Some records:

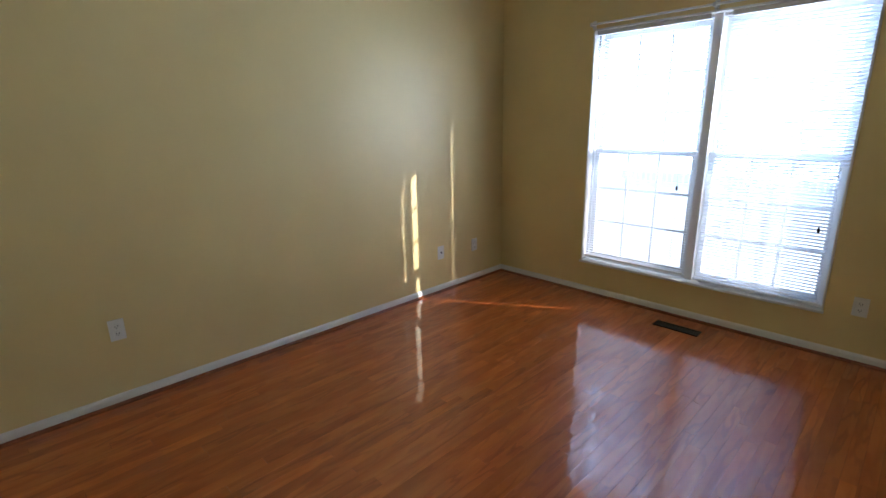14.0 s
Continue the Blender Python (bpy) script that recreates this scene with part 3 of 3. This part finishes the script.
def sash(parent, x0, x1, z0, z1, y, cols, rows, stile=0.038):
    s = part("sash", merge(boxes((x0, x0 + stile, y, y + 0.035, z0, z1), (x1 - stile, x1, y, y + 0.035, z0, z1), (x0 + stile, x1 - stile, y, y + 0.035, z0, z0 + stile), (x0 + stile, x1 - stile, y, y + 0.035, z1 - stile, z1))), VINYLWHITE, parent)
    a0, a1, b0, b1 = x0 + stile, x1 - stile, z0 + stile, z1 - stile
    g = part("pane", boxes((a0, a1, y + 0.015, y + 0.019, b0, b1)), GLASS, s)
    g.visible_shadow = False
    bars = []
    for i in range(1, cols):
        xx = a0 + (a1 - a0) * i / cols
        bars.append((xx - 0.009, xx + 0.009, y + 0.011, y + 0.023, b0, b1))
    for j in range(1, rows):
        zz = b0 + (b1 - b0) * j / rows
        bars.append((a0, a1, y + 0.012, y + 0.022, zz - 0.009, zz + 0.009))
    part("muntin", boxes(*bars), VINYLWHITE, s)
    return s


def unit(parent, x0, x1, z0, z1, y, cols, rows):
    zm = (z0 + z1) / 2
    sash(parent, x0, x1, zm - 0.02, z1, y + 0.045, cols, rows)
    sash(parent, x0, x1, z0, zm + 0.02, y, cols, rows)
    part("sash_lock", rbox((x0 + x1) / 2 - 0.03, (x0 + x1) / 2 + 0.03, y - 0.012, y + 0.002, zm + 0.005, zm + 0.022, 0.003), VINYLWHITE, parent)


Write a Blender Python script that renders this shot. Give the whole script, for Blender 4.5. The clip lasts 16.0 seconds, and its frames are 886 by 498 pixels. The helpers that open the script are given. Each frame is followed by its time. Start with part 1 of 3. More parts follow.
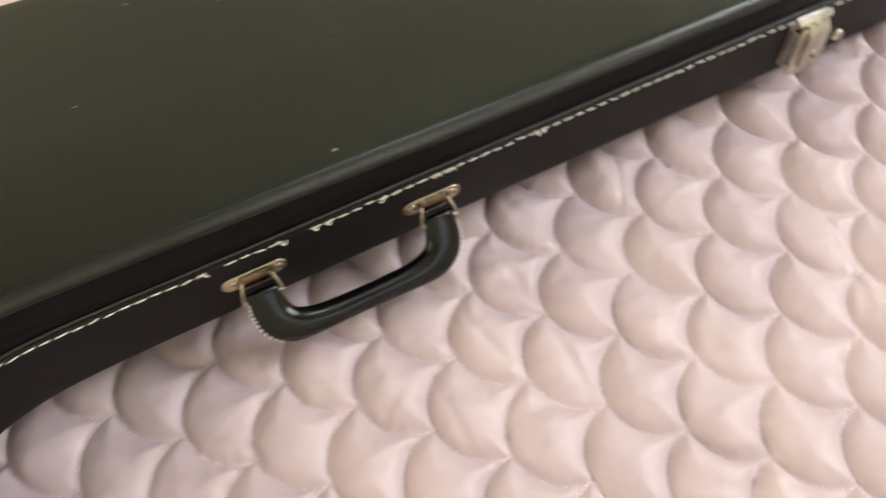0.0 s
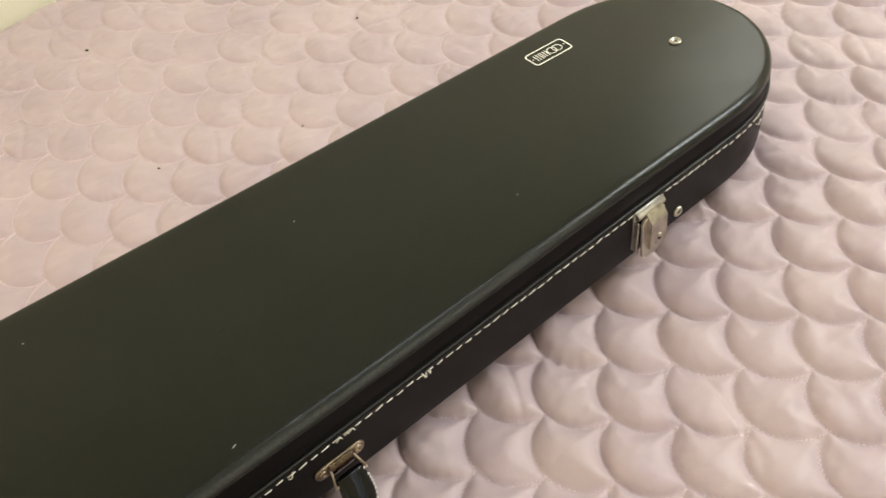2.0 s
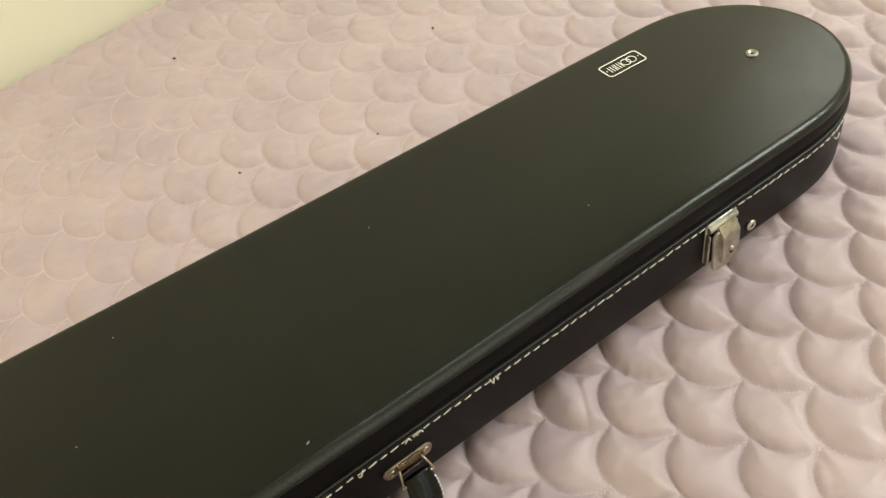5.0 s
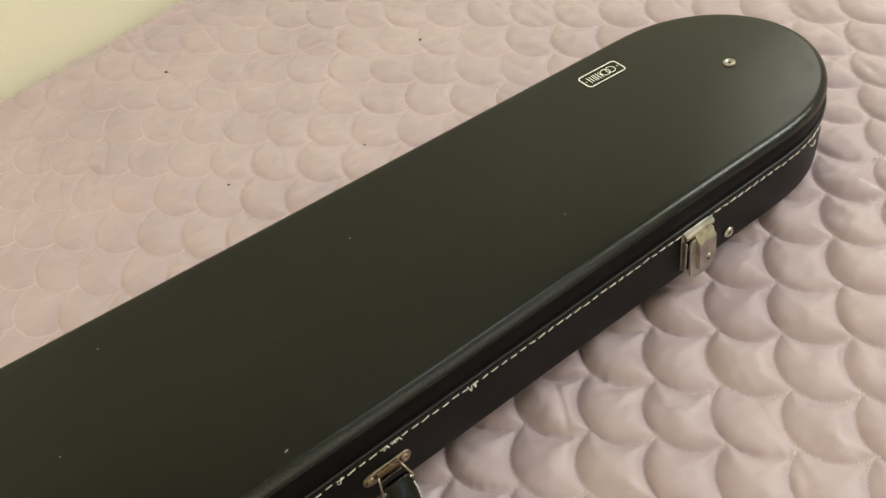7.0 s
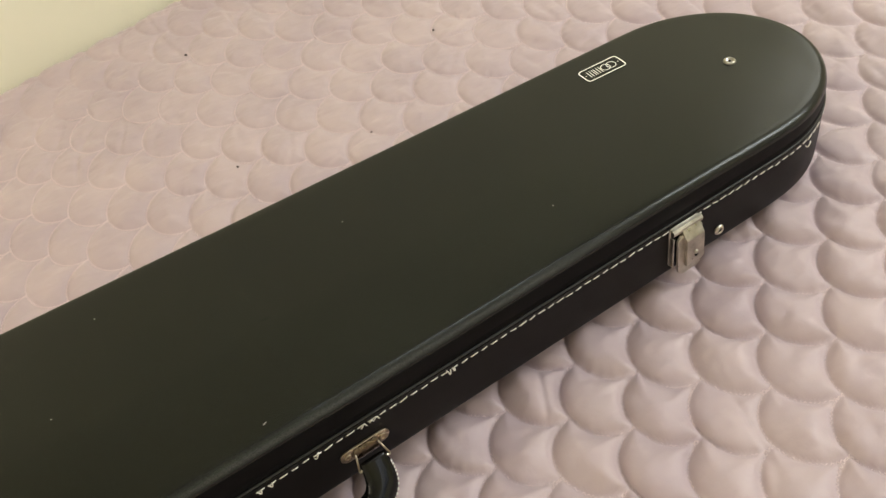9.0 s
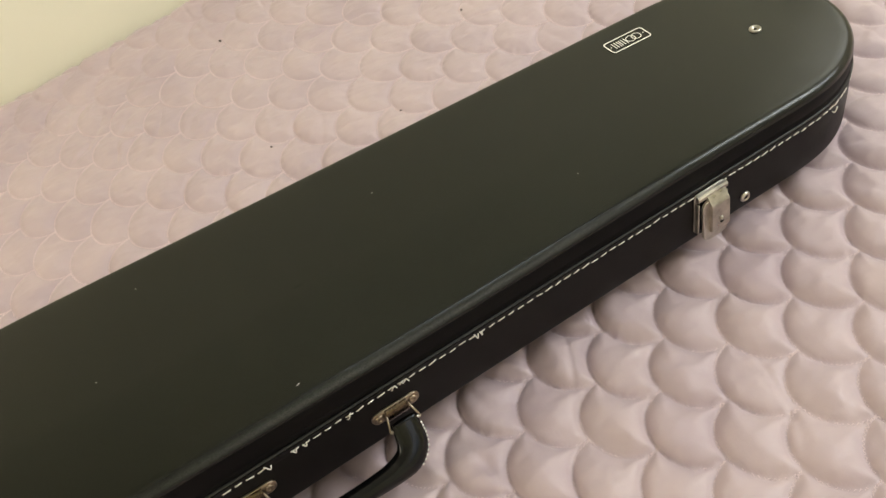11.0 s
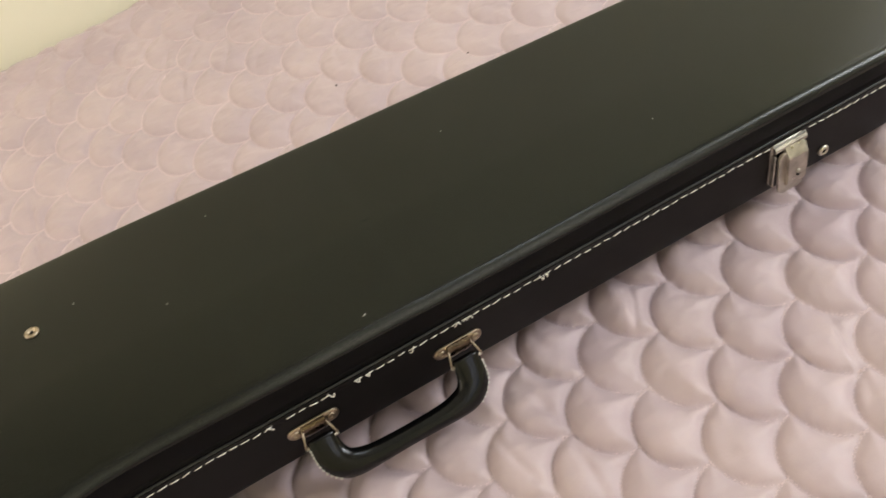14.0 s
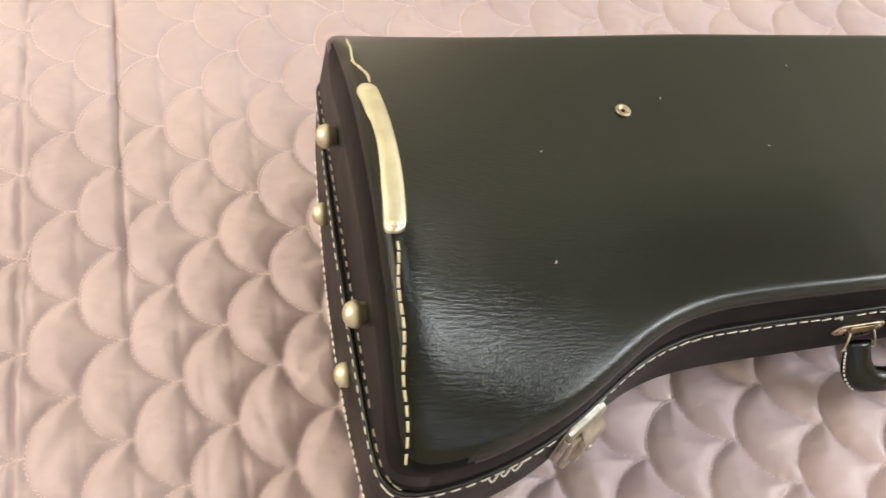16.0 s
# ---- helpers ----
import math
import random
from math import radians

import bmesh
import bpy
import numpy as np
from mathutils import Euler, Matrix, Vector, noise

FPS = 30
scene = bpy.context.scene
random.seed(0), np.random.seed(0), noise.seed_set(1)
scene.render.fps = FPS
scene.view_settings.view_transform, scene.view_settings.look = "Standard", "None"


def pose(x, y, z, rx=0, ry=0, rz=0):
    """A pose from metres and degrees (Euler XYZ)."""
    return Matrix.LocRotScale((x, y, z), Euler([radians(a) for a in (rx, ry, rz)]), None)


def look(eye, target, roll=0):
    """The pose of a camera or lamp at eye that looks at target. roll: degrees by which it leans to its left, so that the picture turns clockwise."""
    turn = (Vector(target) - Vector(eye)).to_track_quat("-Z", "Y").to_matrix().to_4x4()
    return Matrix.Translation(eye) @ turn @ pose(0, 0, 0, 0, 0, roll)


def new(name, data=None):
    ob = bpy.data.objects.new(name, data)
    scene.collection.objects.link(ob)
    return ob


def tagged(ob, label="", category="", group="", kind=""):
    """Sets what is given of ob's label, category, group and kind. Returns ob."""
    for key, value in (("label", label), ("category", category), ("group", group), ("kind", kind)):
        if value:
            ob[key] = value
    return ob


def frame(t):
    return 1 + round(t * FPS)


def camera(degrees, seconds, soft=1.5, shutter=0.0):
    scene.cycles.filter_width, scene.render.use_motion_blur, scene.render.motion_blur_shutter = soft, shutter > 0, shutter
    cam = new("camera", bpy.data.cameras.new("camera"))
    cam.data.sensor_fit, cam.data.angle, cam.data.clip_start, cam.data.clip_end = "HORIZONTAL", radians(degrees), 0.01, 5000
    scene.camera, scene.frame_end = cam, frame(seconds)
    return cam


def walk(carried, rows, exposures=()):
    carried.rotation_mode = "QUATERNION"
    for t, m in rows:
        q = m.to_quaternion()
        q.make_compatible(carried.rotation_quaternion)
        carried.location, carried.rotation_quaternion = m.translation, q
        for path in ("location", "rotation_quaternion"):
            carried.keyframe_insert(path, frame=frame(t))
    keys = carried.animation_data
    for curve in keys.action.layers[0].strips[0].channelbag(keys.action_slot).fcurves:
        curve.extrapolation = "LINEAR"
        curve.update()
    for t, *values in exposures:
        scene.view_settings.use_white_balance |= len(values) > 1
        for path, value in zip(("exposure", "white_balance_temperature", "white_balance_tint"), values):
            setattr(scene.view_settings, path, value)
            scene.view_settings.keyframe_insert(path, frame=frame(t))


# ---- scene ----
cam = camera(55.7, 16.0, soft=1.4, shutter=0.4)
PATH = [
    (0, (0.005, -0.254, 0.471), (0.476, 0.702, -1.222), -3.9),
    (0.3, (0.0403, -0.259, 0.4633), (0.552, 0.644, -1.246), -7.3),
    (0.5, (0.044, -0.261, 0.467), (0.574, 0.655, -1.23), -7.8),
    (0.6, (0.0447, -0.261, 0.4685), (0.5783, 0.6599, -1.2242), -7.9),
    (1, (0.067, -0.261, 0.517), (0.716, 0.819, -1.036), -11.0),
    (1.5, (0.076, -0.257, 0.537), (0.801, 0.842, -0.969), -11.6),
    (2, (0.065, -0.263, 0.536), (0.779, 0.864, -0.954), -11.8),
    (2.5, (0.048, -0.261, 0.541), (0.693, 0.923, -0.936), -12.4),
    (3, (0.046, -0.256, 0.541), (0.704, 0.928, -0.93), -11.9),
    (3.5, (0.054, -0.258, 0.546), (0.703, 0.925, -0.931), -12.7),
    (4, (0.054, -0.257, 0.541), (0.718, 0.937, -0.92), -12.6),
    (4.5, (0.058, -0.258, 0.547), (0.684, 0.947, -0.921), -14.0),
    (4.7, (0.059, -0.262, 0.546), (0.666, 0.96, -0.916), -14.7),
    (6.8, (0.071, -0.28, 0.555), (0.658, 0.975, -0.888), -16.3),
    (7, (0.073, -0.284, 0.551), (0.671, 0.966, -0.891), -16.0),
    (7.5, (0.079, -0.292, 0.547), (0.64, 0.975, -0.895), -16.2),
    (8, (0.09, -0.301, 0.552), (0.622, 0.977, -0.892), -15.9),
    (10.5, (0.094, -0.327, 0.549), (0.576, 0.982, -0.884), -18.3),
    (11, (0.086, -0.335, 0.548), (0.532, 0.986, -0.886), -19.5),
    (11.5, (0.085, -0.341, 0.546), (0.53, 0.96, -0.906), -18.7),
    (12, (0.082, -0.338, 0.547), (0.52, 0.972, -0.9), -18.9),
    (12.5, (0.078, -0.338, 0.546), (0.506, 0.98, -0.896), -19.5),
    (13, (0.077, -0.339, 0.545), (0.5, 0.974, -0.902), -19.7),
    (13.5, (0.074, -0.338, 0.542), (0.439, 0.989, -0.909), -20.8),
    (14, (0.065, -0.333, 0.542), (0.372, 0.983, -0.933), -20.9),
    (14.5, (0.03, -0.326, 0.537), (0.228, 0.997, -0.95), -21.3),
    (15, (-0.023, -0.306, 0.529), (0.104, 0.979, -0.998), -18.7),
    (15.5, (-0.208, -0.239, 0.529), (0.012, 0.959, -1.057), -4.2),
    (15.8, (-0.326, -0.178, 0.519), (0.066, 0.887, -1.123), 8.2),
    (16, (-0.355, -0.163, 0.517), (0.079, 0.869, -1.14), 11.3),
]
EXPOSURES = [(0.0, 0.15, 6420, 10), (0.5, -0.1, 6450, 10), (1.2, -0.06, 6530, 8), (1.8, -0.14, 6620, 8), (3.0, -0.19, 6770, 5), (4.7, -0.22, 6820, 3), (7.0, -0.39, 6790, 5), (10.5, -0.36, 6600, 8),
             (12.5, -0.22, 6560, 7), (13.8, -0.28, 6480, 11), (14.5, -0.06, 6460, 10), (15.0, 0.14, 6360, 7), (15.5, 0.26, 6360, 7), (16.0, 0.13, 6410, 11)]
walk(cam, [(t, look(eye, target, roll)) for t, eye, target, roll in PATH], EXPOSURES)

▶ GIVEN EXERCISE
Among the entries above, locate the lines containing "# ---- helpers" and "for path in", and transcribe exactly those two lines and all lines between.

▶ TASK ANSWER
# ---- helpers ----
import math
import random
from math import radians

import bmesh
import bpy
import numpy as np
from mathutils import Euler, Matrix, Vector, noise

FPS = 30
scene = bpy.context.scene
random.seed(0), np.random.seed(0), noise.seed_set(1)
scene.render.fps = FPS
scene.view_settings.view_transform, scene.view_settings.look = "Standard", "None"


def pose(x, y, z, rx=0, ry=0, rz=0):
    """A pose from metres and degrees (Euler XYZ)."""
    return Matrix.LocRotScale((x, y, z), Euler([radians(a) for a in (rx, ry, rz)]), None)


def look(eye, target, roll=0):
    """The pose of a camera or lamp at eye that looks at target. roll: degrees by which it leans to its left, so that the picture turns clockwise."""
    turn = (Vector(target) - Vector(eye)).to_track_quat("-Z", "Y").to_matrix().to_4x4()
    return Matrix.Translation(eye) @ turn @ pose(0, 0, 0, 0, 0, roll)


def new(name, data=None):
    ob = bpy.data.objects.new(name, data)
    scene.collection.objects.link(ob)
    return ob


def tagged(ob, label="", category="", group="", kind=""):
    """Sets what is given of ob's label, category, group and kind. Returns ob."""
    for key, value in (("label", label), ("category", category), ("group", group), ("kind", kind)):
        if value:
            ob[key] = value
    return ob


def frame(t):
    return 1 + round(t * FPS)


def camera(degrees, seconds, soft=1.5, shutter=0.0):
    scene.cycles.filter_width, scene.render.use_motion_blur, scene.render.motion_blur_shutter = soft, shutter > 0, shutter
    cam = new("camera", bpy.data.cameras.new("camera"))
    cam.data.sensor_fit, cam.data.angle, cam.data.clip_start, cam.data.clip_end = "HORIZONTAL", radians(degrees), 0.01, 5000
    scene.camera, scene.frame_end = cam, frame(seconds)
    return cam


def walk(carried, rows, exposures=()):
    carried.rotation_mode = "QUATERNION"
    for t, m in rows:
        q = m.to_quaternion()
        q.make_compatible(carried.rotation_quaternion)
        carried.location, carried.rotation_quaternion = m.translation, q
        for path in ("location", "rotation_quaternion"):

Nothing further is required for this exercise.